In the 1990s with partner Benoît Cornette, who died in a car crash in 1998, Decq gained popularity for daring designs – such as the BPO Building, now threatened with demolition – and an unmistakable Goth visage she maintains to this day (photo below). 

Recent highlights of her career include The Cargo incubator building in Paris and the curling Fangshan Tangshan National Geopark Museum in Nanjing, China.

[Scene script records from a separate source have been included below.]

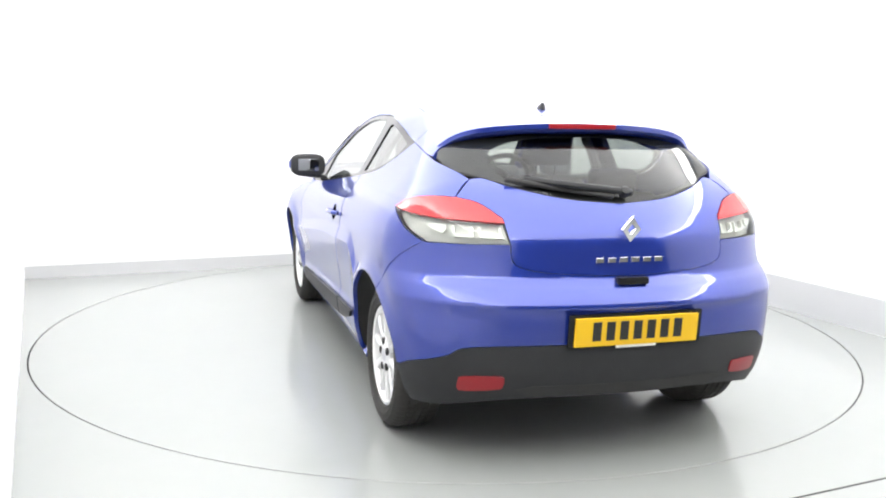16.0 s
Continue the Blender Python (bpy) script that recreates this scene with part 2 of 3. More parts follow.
def sweep(points, radius, n=8, closed=False):
    """A round bar along points."""
    bm = bmesh.new()
    pts = [Vector(p) for p in points]
    rings = []
    for i, p in enumerate(pts):
        a = pts[(i + 1) % len(pts)] if closed or i + 1 < len(pts) else p
        b = pts[i - 1] if closed or i else p
        d = (a - b).normalized()
        u = d.cross((0, 0, 1))
        u = u.normalized() if u.length > 1e-3 else Vector((1, 0, 0))
        v = d.cross(u)
        rings.append([bm.verts.new(p + radius * (math.cos(2 * math.pi * k / n) * u + math.sin(2 * math.pi * k / n) * v)) for k in range(n)])
    pairs = list(zip(rings, rings[1:])) + ([(rings[-1], rings[0])] if closed else [])
    for a, b in pairs:
        for k in range(n):
            bm.faces.new((a[k], a[(k + 1) % n], b[(k + 1) % n], b[k]))
    if not closed:
        bm.faces.new(rings[0])
        bm.faces.new(rings[-1][::-1])
    bmesh.ops.recalc_face_normals(bm, faces=bm.faces[:])
    return bm


# ---- panels cut from the car's form ----
def from_side(*pts):
    p, _ = meet([(x, 1.3, z) for x, z in pts], [(0, -1, 0)] * len(pts), 1.3)
    return list(p)


def from_top(*pts):
    p, _ = meet([(x, y, 1.8) for x, y in pts], [(0, 0, -1)] * len(pts), 1.6)
    return list(p)


def from_rear(*pts):
    p, _ = meet([(-2.6, y, z) for y, z in pts], [(1, 0, 0)] * len(pts), 2.2, 260)
    return list(p)


def from_front(*pts):
    p, _ = meet([(2.6, y, z) for y, z in pts], [(-1, 0, 0)] * len(pts), 2.2, 260)
    return list(p)


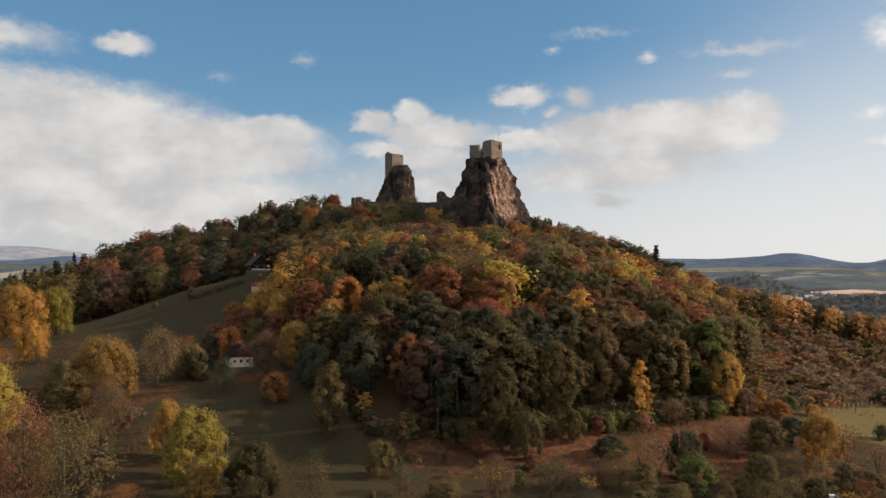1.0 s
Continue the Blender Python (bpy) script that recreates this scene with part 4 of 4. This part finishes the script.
def left_grove():
    """A loose grove of thin brownish trees below the meadow."""
    rng = random.Random(77)
    made = []
    while len(made) < 16:
        x, y = rng.uniform(-150, -84), rng.uniform(178, 248)
        if y > 232 and x > -98 or any(math.hypot(x - a, y - b) < 5.5 for a, b in made) or any(math.hypot(x - k[0], y - k[1]) < 5 for k in KNOWN):
            continue
        made.append((x, y))
        colour = rng.choice(("brown", "tan", "rust", "olive", "tan", "gold", "brown"))
        tree(x, y, rng.uniform(9, 16), rng.choice(("airy", "airy", "bare", "fine_airy")), colour, rng.uniform(0.85, 1.1), group="trees of the lower grove")
    made = []
    while len(made) < 48:
        x, y = (rng.uniform(-60, 112), rng.uniform(138, 192)) if len(made) % 3 == 0 else (rng.uniform(22, 112), rng.uniform(162, 204))
        if y > 180 and x < -15 or x > 98 and y > 188 or any(math.hypot(x - a, y - b) < 6.5 for a, b in made) or any(math.hypot(x - k[0], y - k[1]) < 5 for k in KNOWN) or 15 < x < 66 and y > 200:
            continue
        made.append((x, y))
        colour = rng.choice(("olive", "dark", "olive", "brown", "rust", "tan", "gold", "green"))
        if x > 60 and colour in ("dark", "brown", "green"):
            colour = {"dark": "olive", "brown": "tan", "green": "olive"}[colour]
        tree(x, y, rng.uniform(5.0, 9.5), rng.choice(("fine_airy", "round", "bare", "airy")), colour, rng.uniform(1.0, 1.4), group="small trees of the pasture")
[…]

In 2014, a couple years after stepping down as director of Paris’s École Spéciale d’Architecture, Decq established the Confluence Institute for Innovation and Creative Strategies in Architecture in Lyon, a school of experimentation and transdisciplinarity housed in one of her projects.

Previous recipients of the Jane Drew Prize include Yvonne Farrell and Shelley McNamara of Grafton Architects (2015),  Kathryn Findlay (2014) and Eva Jiřičná (2013).

In addition to the Jane Drew Prize, The Architectural Review has announced that the recipient of this year's Ada Louise Huxtable Prize is Julia Peyton-Jones, the outgoing director of the Serptine Galleries in London. That prize "recognizes individuals working in the wider architectural industry who have made a significant contribution to architecture and the built environment." Decq and Peyton-Jones will receive their prizes and speak at the annual Women in Architecture Awards luncheon on Friday 4 March in London.